August and colleagues (2002) examined the effects of the Early Risers ‘Skills for Success’ Program over a 3-year intervention trial in two semirural, Midwestern geographical sites consisting of white families of low to low–middle socioeconomic status. Within each site, 10 demographically comparable schools agreed to participate in the screening of kindergarten children for aggressive/disruptive behavior. After students were screened at each site, 5 schools were randomly assigned to the program group and 5 schools were randomly assigned to the control group, for a total of 10 program schools and 10 control schools. A total of 1,840 kindergarten children were screened for early-onset aggressive behavior, and 18.5 percent (341 students) met the high-risk criteria.
Parental consent was received for 124 children from program schools and 121 children from comparison schools, to form the original sample of 245 students. At the 3-year follow-up, there were 100 students in the intervention group and 99 students in the control group. The intervention group was mostly white (84.7 percent) and male (63.7 percent), with an average age of 6.6 years. The control group was also mostly white (93.4 percent) and male (73.6 percent), with an average age of 6.7 years. There were no significant differences between the students who were retained and those who dropped out of the study, except that retained students tended to be slightly older and were more likely to be white.

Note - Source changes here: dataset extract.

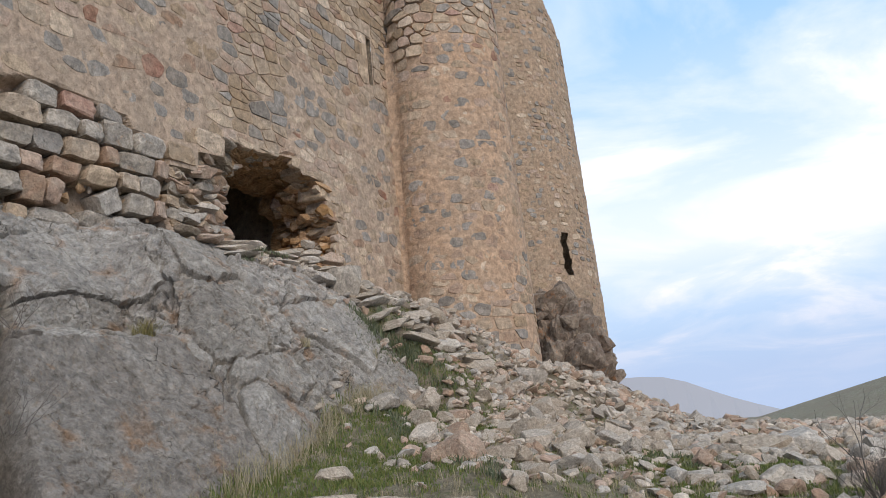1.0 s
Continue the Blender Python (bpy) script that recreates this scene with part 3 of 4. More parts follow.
def funnel(a, depth):
    k = depth / 1.25
    x0, y0, x1, y1 = 10.35, 5.55, 11.05, 5.6
    k = min(1.0, k)
    # the left side lies open as a shallow ledge of core before it turns in
    side = smooth(-0.3, -0.7, math.cos(a))
    e = (1 - side) * k ** 0.8 + side * (0.45 * smooth(0.0, 0.34, k) + 0.55 * k)
    rr = reach(HOLE, x0, y0, a) * (1 - e) + reach(VOID, x1, y1, a) * e
    cx, cy = x0 + (x1 - x0) * e, y0 + (y1 - y0) * e
    u, z = cx + math.cos(a) * rr, cy + math.sin(a) * rr
    j = 0.08 * smooth(0.0, 0.15, depth)
    u, z = u + j * fbm(u, z, depth, 2.5), z + j * fbm(z, u, depth + 4, 2.5)
    lump = facet(u + 0.5 * depth, z + 0.3 * depth, 4.5, 6.0, 0.6) * 0.07 + facet(u, z + depth, 11.0, 4.0, 0.6) * 0.03
    return wall_point(u - 0.5 * j * 12 * lump * math.cos(a), z - 0.5 * j * 12 * lump * math.sin(a), -depth + j * fbm(u, z, 9.0, 4.0) + j * 8 * lump)


bm = sheet_bm(lin(-math.pi, math.pi, 341), [0.0, 0.03] + lin(0.07, 1.25, 30) + [1.5], funnel)
bmesh.ops.remove_doubles(bm, verts=bm.verts, dist=0.002)
for f in bm.faces:
    f.material_index = 1 if f.calc_center_median().dot(T) < 9.75 + 0.2 * nz(*f.calc_center_median(), 3.0) else 0
part("breach_core", bm, [MORTAR_CORE, MORTAR_GREY], wall, "broken rubble core inside the breach")
bm = bmesh.new()
bmesh.ops.create_cube(bm, size=1.0)
for v in bm.verts:
    v.co = wall_point(11.0 + v.co.x * 3.4, 5.7 + v.co.z * 2.6, -3.3 + v.co.y * 3.6)
for f in [f for f in bm.faces if all(abs((v.co - wall_point(0, v.co.z, 0)).dot(N) + 1.5) < 0.05 for v in f.verts)]:
    bm.faces.remove(f)
part("chamber", bm, MORTAR_GREY, wall, "dark vaulted chamber behind the breach")

# facing stones
PALETTE = [FACE_GREY, FACE_TAN, FACE_PINK, FACE_RED, FACE_PALE, BLOCK_GREY]


def pick(r, grey, tan, pink, red, pale):
    return r.choices(range(5), (grey, tan, pink, red, pale))[0]


def lay(owner_ob, stones, where, near, limit=300):
    """Stones near the walker become parts of their own, the rest one joined part."""
    order = sorted(stones, key=lambda s: near(s[0], s[1]))
    rest = bmesh.new()
    for k, (u, z, poly, proud, back, bevel, mat) in enumerate(order):
        if k < limit:
            bm = bmesh.new()
            stone_into(bm, poly, where, proud, back, bevel)
            bmesh.ops.recalc_face_normals(bm, faces=bm.faces)
            part("stone", bm, PALETTE[mat], owner_ob)
        else:
            stone_into(rest, poly, where, proud, back, bevel, mat)
    if len(order) > limit:
        bmesh.ops.recalc_face_normals(rest, faces=rest.faces)
        tagged(part("stonework", rest, PALETTE, owner_ob), kind="stuff")
    else:
        rest.free()


r = random.Random(11)
MARKED = [  # u, z, width, height, kind: stones that stand out in the face
    (8.49, 7.0, 0.34, 0.26, 0), (8.15, 6.69, 0.26, 0.15, 0), (7.62, 6.38, 0.3, 0.17, 0), (8.17, 6.4, 0.24, 0.17, 0), (8.7, 6.49, 0.16, 0.22, 0), (8.75, 6.78, 0.32, 0.18, 0),
    (10.32, 7.5, 0.3, 0.2, 4), (10.72, 7.45, 0.3, 0.26, 0), (11.63, 7.88, 0.28, 0.22, 0), (8.07, 7.02, 0.34, 0.3, 3), (11.83, 7.13, 0.34, 0.2, 0), (12.5, 7.37, 0.26, 0.18, 0),
    (13.46, 9.02, 0.34, 0.28, 4), (13.98, 9.1, 0.24, 0.3, 1), (14.0, 9.46, 0.26, 0.34, 1), (13.55, 9.5, 0.18, 0.32, 4), (13.62, 10.05, 0.42, 0.3, 1), (14.02, 8.74, 0.44, 0.28, 1),
]
BLOCKS = [  # the bare courses: u, z, width, height, kind
    (6.41, 6.0, 0.44, 0.3, 5), (6.15, 5.73, 0.52, 0.29, 1), (6.66, 5.75, 0.47, 0.28, 5), (7.08, 5.76, 0.31, 0.28, 5), (7.46, 5.79, 0.46, 0.33, 5), (7.96, 5.81, 0.52, 0.31, 5),
    (6.07, 5.42, 0.45, 0.26, 5), (6.49, 5.44, 0.44, 0.27, 0), (6.93, 5.46, 0.46, 0.28, 1), (7.34, 5.5, 0.26, 0.26, 2), (7.76, 5.52, 0.58, 0.27, 5), (8.18, 5.54, 0.23, 0.26, 2),
]
LOW_BLOCKS = [
    (5.96, 5.16, 0.4, 0.27, 5), (6.26, 5.14, 0.28, 0.23, 2), (6.7, 5.18, 0.43, 0.26, 2), (7.2, 5.2, 0.54, 0.27, 4), (7.62, 5.23, 0.31, 0.24, 1), (7.95, 5.25, 0.38, 0.27, 5),
    (5.97, 4.85, 0.38, 0.26, 5), (6.3, 4.85, 0.3, 0.36, 2), (6.58, 4.88, 0.23, 0.31, 2), (7.34, 4.92, 0.42, 0.33, 5), (7.79, 4.96, 0.44, 0.29, 5), (8.11, 4.97, 0.24, 0.28, 2),
    (6.11, 4.53, 0.28, 0.2, 1), (6.57, 4.57, 0.57, 0.2, 5), (7.13, 4.62, 0.51, 0.22, 5), (7.62, 4.62, 0.4, 0.16, 5),
]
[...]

Outcome variables were four global competence domains: academic competence, behavior self-regulation problems, social competence, and parent investment. Data on academic competence, behavioral self-regulation, and social competence was measured through several scales. The Woodcock–Johnson Test of Achievement—Revised measured students’ basic reading and arithmetic skills. Teachers also completed the following:
- The Behavioral Assessment System for Children–Teacher Rating Scale, which rates dimensions of externalizing, internalizing, and adaptive behavior
- The Teacher’s Scale of Child’s Actual Competence and Social Acceptance, which rates cognitive competence
- The Teacher Observation of Classroom Adaptation—Revised, which provides additional information about classroom behavior
Parents completed the Parent Observation of Classroom Adaptation, which assessed child behavior in the home. Finally, parent investment in the child was measured through the Alabama Parenting Questionnaire, which assessed parenting practices. The data was collected from students, teachers, and parents during May and June in each of 3 subsequent years. This study examined the results at the end of the second year of the intervention.
Children in the intervention and control groups were categorized into three groups on the basis of their level of severity of aggression relative to the normative sample across all 3 time periods examined in the study. Children were categorized as either mildly, moderately, or severely aggressive based on their scales on the Aggression Scale of the Child Behavior Checklist–Teacher Reporting Forms. Approximately one third of the intervention and control groups fell into each of these categories.
In addition, a sample of kindergarten children was drawn from the same schools used to select program and control group participants, but the sample served as normative participants. The children were selected from the following year’s kindergarten class and did not receive intervention activities. The sample was drawn to be proportionally equivalent to the general population of kindergarten students in terms of gender and aggressive behavior. The resulting sample (n
=92) included 45 percent boys, and only 19 percent were in the at-risk range for aggressive behavior.
The outcomes were measured with composite variables computed as a mean of at least two scales. Assignment to group was randomized by school rather than by individual; thus, data was analyzed using a three-level mixed random regression model procedure, with time points nested within individual participants nested within schools. An intent-to-treat strategy was used in the analyses, meaning all available data was included, even data from missing participants. A subgroup analysis was conducted on dosage (which included both the level of intervention received and how many lessons parents attended), gender, and the child’s level of aggression.